Mixture of Experts (MoE) is a technique used by DeepSeek's architecture that uses multiple internal "experts" to answer a prompt. These models will have a larger parameter count, but only have a fraction of those parameters activated at one time. The computer will only have to work on the "active" parameters, while the rest of the parameters or "experts" are stored in RAM. This allows for smarter models in a smaller active footprint, with the downside of needing more RAM.

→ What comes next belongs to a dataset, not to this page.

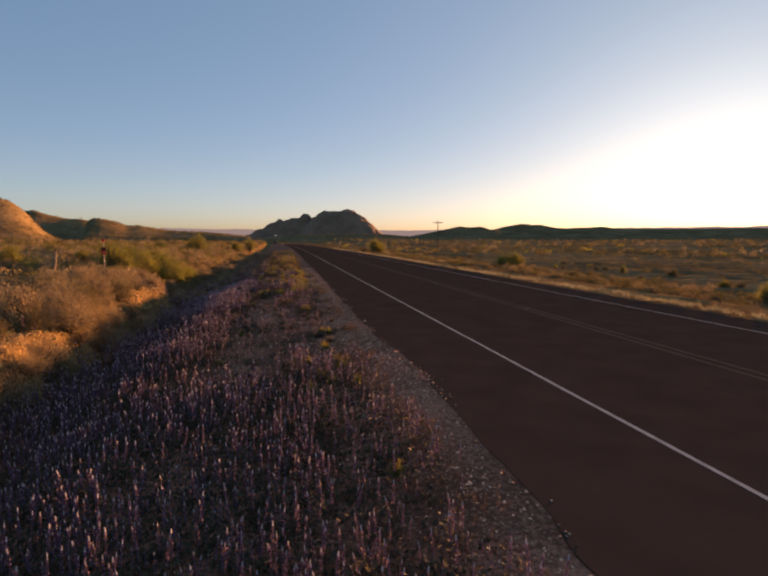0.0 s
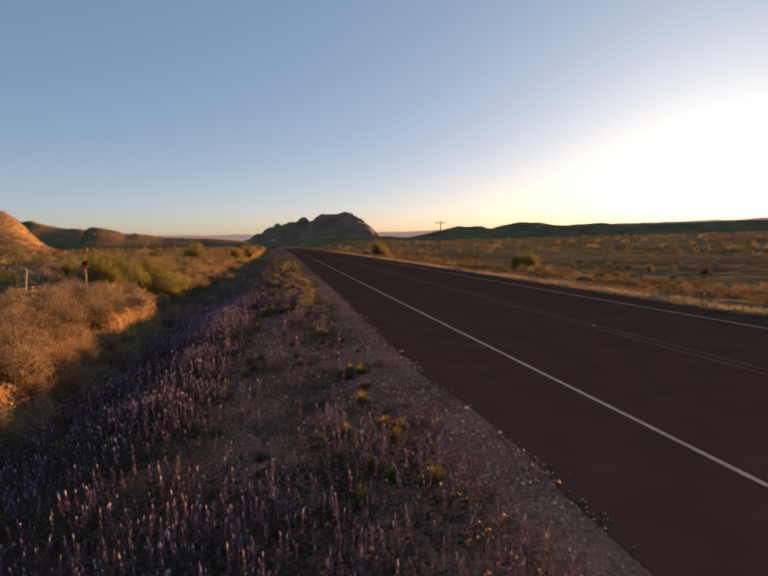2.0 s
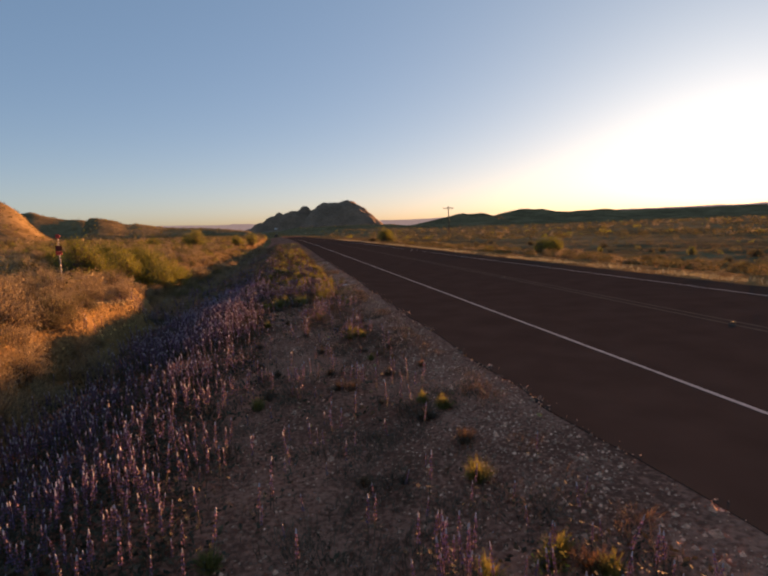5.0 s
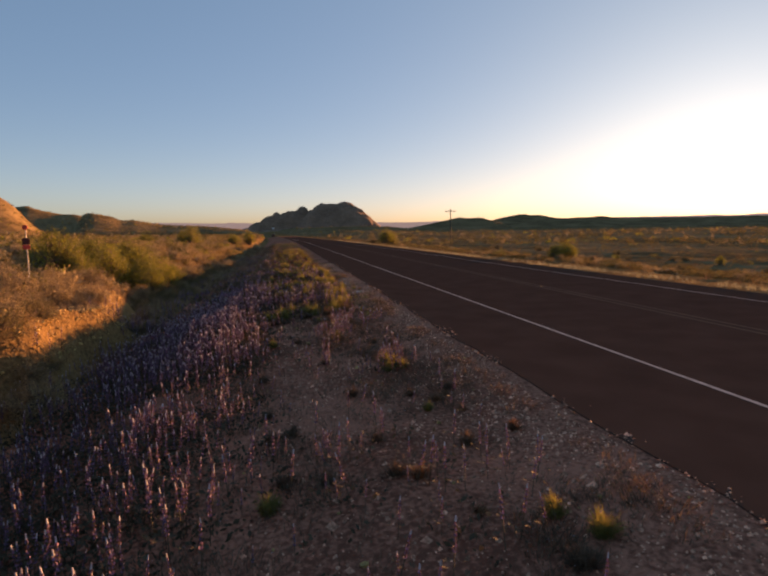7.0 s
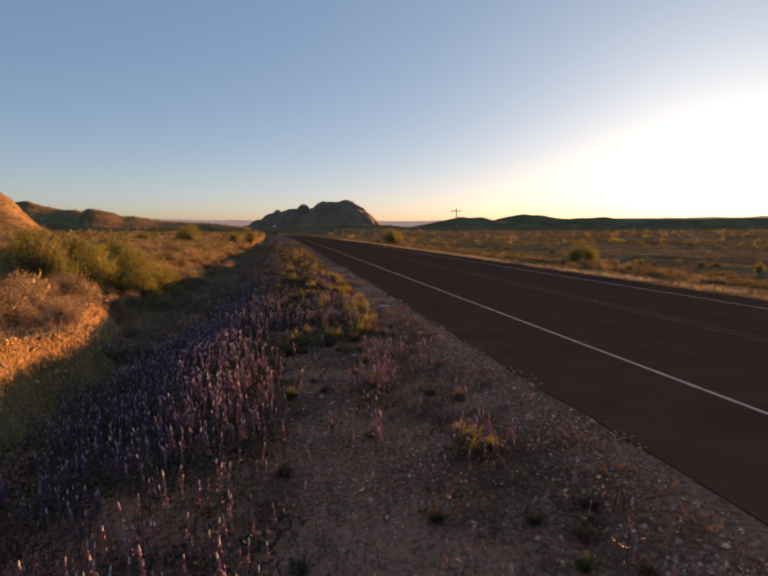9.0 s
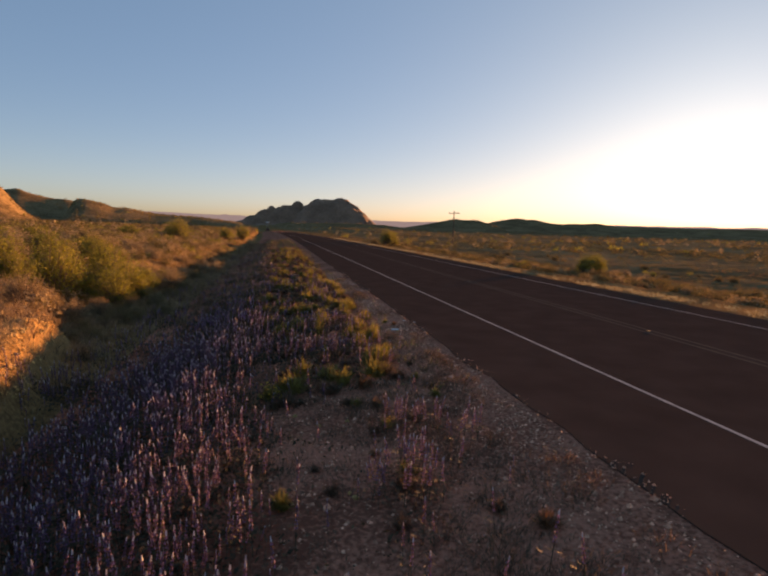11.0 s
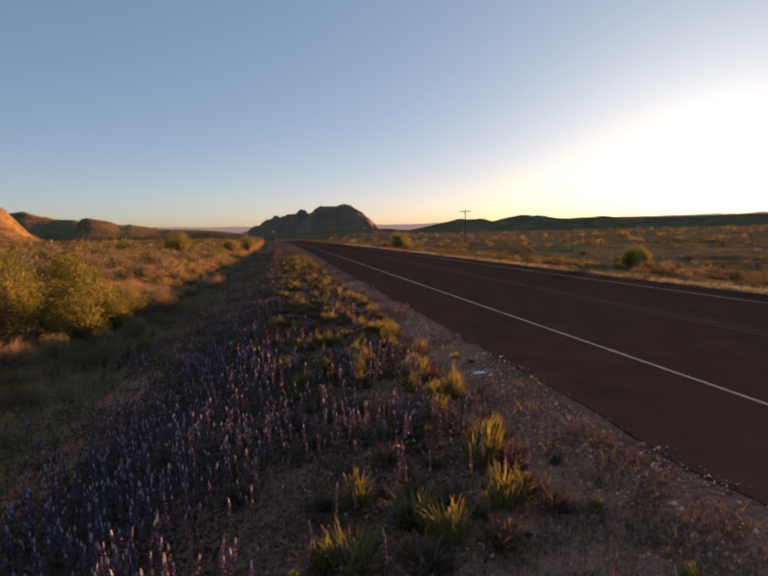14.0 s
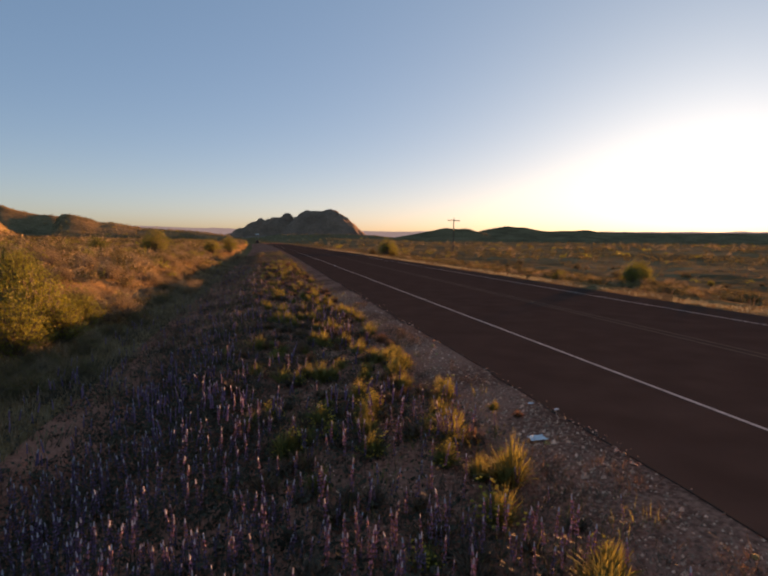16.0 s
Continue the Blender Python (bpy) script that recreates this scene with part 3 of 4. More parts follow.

Thankfully, I now have ~22GB of RAM to work with on my Halo node. Here are some of the competitors in the MoE space that fit on Halo:

Model	Score	`tg128` (t/s)
Qwen3.6-35B-A3B	43	7.37
Qwen3.5-35B-A3B	37	7.48
gpt-oss-20B	24	8.27
Qwen3-30B-A3B	22	13.25

Picking the Right Quant

Quantization matters, and Unsloth has provided a version of Qwen3.6 with an extremely low memory footprint while not losing out on much intelligence. The context the model uses can also be quantized, which I've set to iq4_nl, a modern quantization to fit as much info as possible into each piece of context. The combination of these two allows for higher inference speeds and lower VRAM usage.

Use Cases

Chatbot / Agent

For chatbots and agents, priorities lie in speed and long-context memory for tool use. For example, you wouldn't want a model to die halfway through a conversation or scraping 10 webpages. For this use case, I've selected Qwen3.5-2B for its fast speed and small memory footprint, as well as tool usage and instruction following capabilities.

Reasoning

For reasoning and high-level thinking, I've selected Qwen3.6-35B-A3B for the same reasons as Qwen3.5-2B, but bigger. Previously, Qwen3.5-35B's score of 37 on the leaderboard is equivalent to Claude 4.5 Haiku, which had only released 4 months earlier. Qwen3.6 presents a bump in coding and other abilities to score at 43, scoring above GPT-5 Mini, DeepSeek V3.2, and GLM 4.7. I don't mind waiting a little longer for stronger reasoning, so this model is more for sending bulk work and coming back to it later.

Conclusion

Using LLM benchmark leaderboards and comparing their performance on my hardware, I've found models that fit into my use cases while being competitive with free services that require an account.